DIRECTION:
Copy the lines below verbatim, but only from the line containing "Continue the Blender" through the end of the data.

SOURCE EXCERPT:
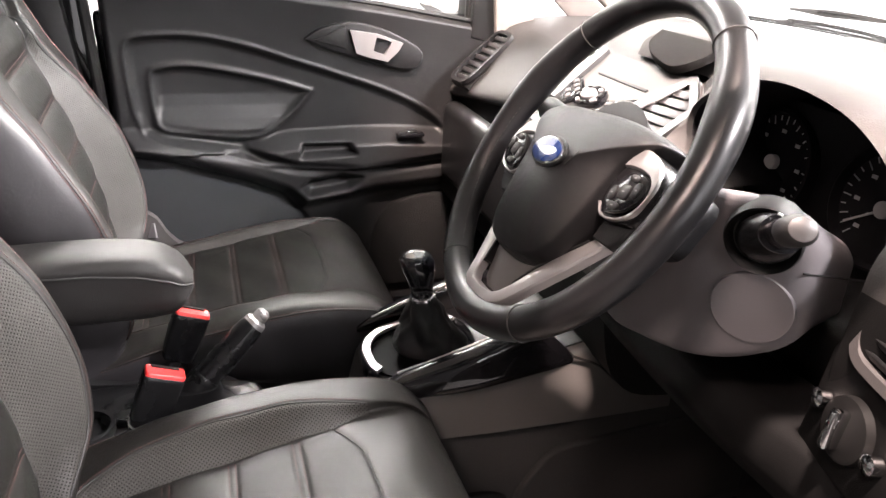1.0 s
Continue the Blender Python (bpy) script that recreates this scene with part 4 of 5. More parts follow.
def column():
    col = thing("steering_column", (0.40, 0.66, 0.98), "grey plastic steering column shroud with indicator stalk", "steering column")
    poly = smooth_line([(0.275, 1.066), (0.345, 1.090), (0.42, 1.098), (0.475, 1.106), (0.508, 1.100), (0.524, 1.072), (0.522, 1.035), (0.518, 1.00), (0.512, 0.968), (0.480, 0.936), (0.425, 0.910), (0.36, 0.893), (0.30, 0.885), (0.262, 0.92), (0.252, 1.02), (0.275, 1.066)], 72)[:-1]
    face_y = lambda x, z: 0.632 + 0.40 * (math.sqrt((x - 0.445) ** 2 + 0.0009) + (x - 0.445)) - 0.20 * (z - 1.0) - 0.10 * max(0, 0.40 - x)
    rings = []
    for off, k in ((0.0, 0.20), (0.0, 0.45), (0.0, 0.70), (0.0, 0.86), (0.0012, 0.925), (0.005, 0.965), (0.011, 0.985), (0.020, 0.982), (0.045, 0.905), (0.075, 0.805), (0.14, 0.62)):
        pts = [(0.40 + (x - 0.40) * k, 1.0 + (z - 1.0) * k) for x, z in poly]
        rings.append([(x, face_y(x, z) + off, z - 0.15 * max(0, off - 0.03)) for x, z in pts])
    part("shroud", loft(rings), SHROUD, col, "grey plastic shroud", sharp=60)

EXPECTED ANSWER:
Continue the Blender Python (bpy) script that recreates this scene with part 4 of 5. More parts follow.
def column():
    col = thing("steering_column", (0.40, 0.66, 0.98), "grey plastic steering column shroud with indicator stalk", "steering column")
    poly = smooth_line([(0.275, 1.066), (0.345, 1.090), (0.42, 1.098), (0.475, 1.106), (0.508, 1.100), (0.524, 1.072), (0.522, 1.035), (0.518, 1.00), (0.512, 0.968), (0.480, 0.936), (0.425, 0.910), (0.36, 0.893), (0.30, 0.885), (0.262, 0.92), (0.252, 1.02), (0.275, 1.066)], 72)[:-1]
    face_y = lambda x, z: 0.632 + 0.40 * (math.sqrt((x - 0.445) ** 2 + 0.0009) + (x - 0.445)) - 0.20 * (z - 1.0) - 0.10 * max(0, 0.40 - x)
    rings = []
    for off, k in ((0.0, 0.20), (0.0, 0.45), (0.0, 0.70), (0.0, 0.86), (0.0012, 0.925), (0.005, 0.965), (0.011, 0.985), (0.020, 0.982), (0.045, 0.905), (0.075, 0.805), (0.14, 0.62)):
        pts = [(0.40 + (x - 0.40) * k, 1.0 + (z - 1.0) * k) for x, z in poly]
        rings.append([(x, face_y(x, z) + off, z - 0.15 * max(0, off - 0.03)) for x, z in pts])
    part("shroud", loft(rings), SHROUD, col, "grey plastic shroud", sharp=60)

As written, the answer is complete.